Depois de quase três meses mantendo seus diplomatas mobilizados em visitas constantes a Kiev, inclusive durante as festas de final de ano, nem os EUA nem a UE encontraram a chave para superar o enfrentamento entre o regime do presidente Viktor Yanukovich (eleito nas urnas em 2010) e os manifestantes que pedem sua renúncia. Com suas contínuas viagens a Kiev, os ocidentais fazem o papel de “amortecedor”, por conversarem com Yanukovich e também com a oposição parlamentar.

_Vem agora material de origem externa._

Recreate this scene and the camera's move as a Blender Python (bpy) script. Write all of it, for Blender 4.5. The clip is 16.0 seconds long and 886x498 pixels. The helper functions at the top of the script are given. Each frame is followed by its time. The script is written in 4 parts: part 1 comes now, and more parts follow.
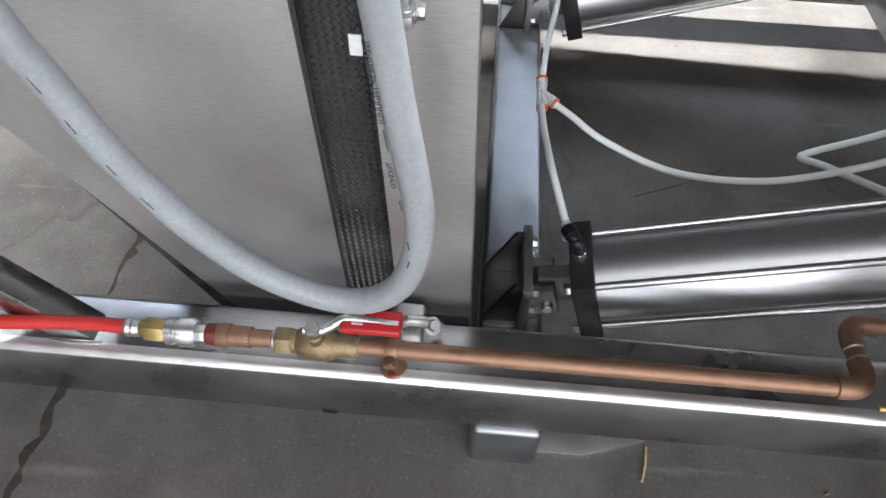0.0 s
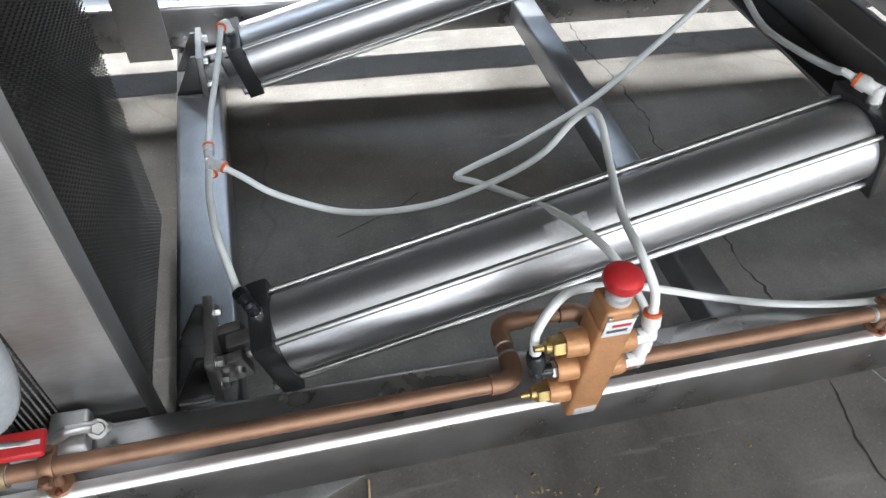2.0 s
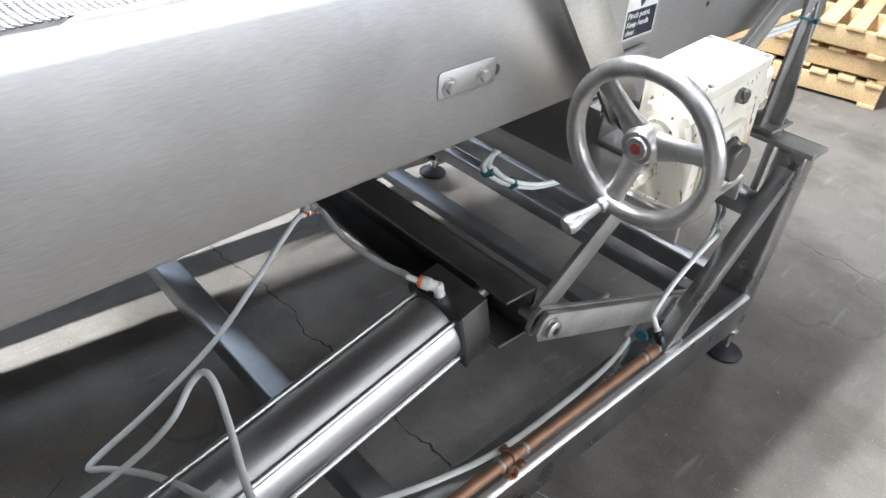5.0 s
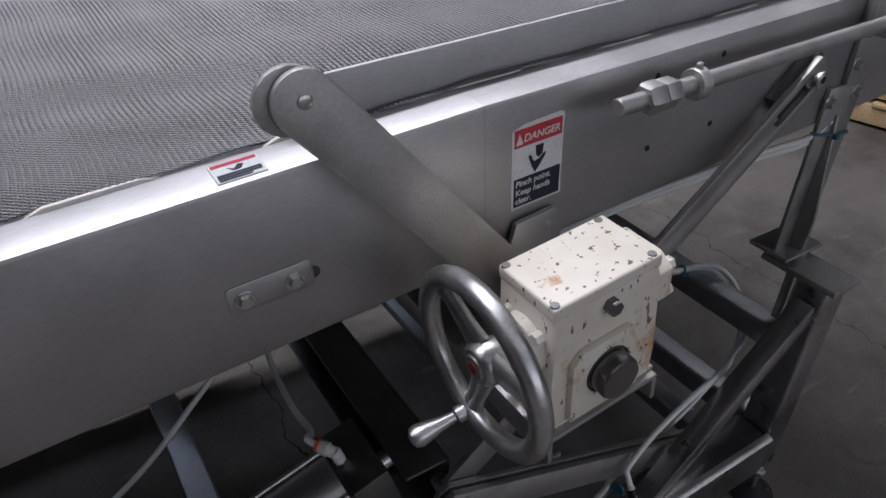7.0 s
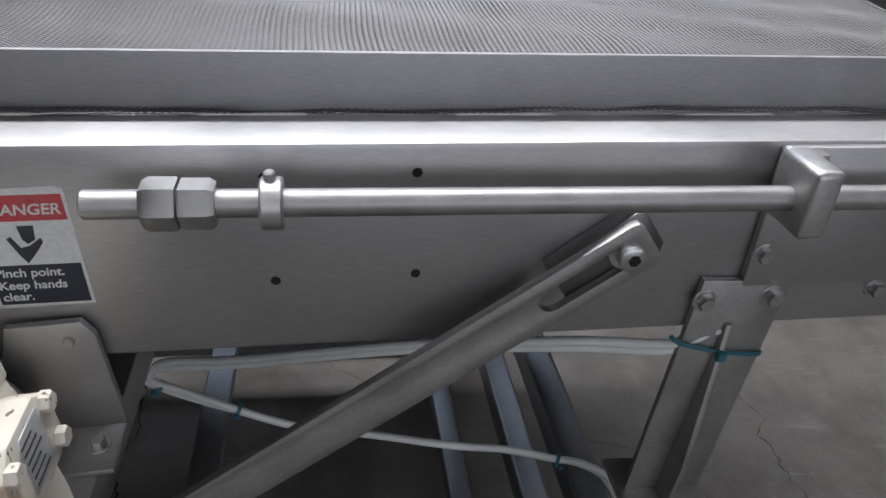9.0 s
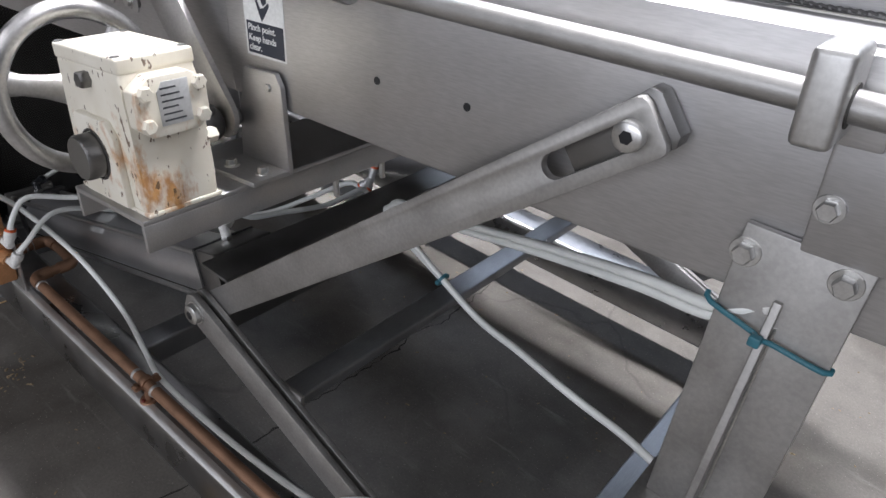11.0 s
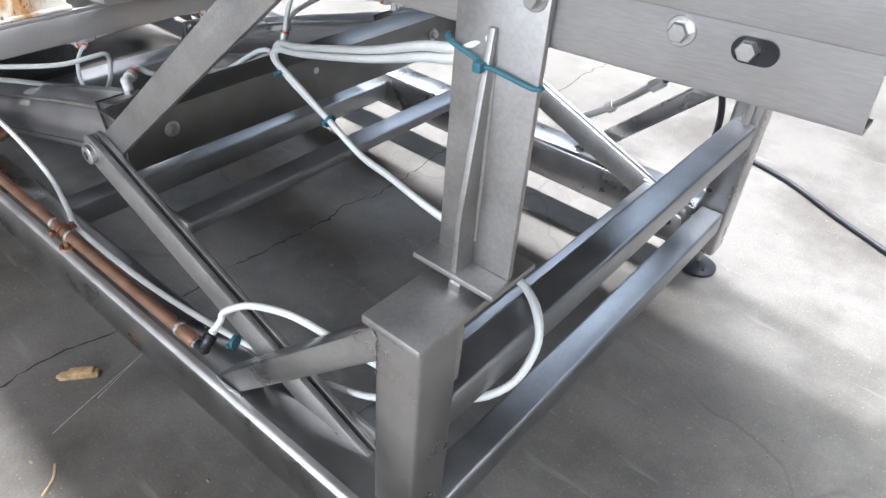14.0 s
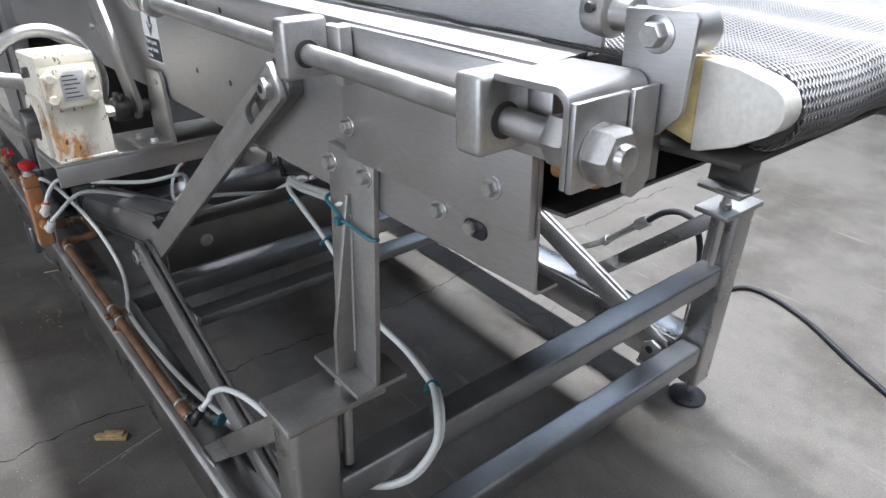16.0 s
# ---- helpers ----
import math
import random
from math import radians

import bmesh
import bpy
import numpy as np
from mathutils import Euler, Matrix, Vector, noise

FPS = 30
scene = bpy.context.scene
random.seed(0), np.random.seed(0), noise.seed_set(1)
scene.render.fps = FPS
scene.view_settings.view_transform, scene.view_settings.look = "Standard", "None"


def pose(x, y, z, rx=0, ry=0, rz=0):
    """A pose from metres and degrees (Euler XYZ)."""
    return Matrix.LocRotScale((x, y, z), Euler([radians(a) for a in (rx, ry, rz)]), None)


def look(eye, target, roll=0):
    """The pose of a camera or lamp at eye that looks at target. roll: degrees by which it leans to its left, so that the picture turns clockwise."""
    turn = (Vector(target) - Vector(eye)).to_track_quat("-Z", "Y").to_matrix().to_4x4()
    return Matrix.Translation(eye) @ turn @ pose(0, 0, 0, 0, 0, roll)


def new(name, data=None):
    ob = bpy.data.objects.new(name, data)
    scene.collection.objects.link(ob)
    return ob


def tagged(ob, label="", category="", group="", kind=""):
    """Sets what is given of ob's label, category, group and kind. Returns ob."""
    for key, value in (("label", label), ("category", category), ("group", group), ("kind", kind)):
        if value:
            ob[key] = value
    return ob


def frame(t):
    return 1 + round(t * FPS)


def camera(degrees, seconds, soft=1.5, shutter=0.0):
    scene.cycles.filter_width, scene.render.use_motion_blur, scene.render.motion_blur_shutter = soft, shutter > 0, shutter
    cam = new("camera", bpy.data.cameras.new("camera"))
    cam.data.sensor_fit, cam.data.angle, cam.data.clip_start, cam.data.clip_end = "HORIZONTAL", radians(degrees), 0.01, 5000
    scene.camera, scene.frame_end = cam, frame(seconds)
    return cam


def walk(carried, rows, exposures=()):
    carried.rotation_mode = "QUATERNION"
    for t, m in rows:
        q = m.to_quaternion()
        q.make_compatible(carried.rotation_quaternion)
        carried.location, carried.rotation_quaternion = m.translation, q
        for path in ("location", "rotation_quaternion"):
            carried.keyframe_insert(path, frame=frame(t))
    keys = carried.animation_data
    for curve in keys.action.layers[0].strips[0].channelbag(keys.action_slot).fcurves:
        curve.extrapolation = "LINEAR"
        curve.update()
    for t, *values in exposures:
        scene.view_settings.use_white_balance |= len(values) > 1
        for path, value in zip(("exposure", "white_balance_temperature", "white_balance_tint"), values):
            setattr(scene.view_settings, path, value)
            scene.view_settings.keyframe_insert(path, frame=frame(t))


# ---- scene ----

“Os EUA e a UE avaliam da mesma maneira a situação na Ucrânia. Ou seja, que é necessário resolver o conflito de forma pacífica, mediante uma mesa redonda, embora possa haver diferenças quanto aos métodos sobre como ajudar”, afirma Irina Gerashenko, deputada do grupo UDAR e membro da Comissão de Integração Europeia da Rada Suprema (Parlamento) de Kiev. Gerashenko se nega a opinar sobre o conteúdo da conversa em que Nuland apostou em Arseni Yatseniuk, em vez de Vitali Klichko, para encabeçar o Governo. “Os serviços de segurança da Ucrânia estão em uma situação tão lamentável que permitem aos serviços secretos de outros países atuarem em nosso país.”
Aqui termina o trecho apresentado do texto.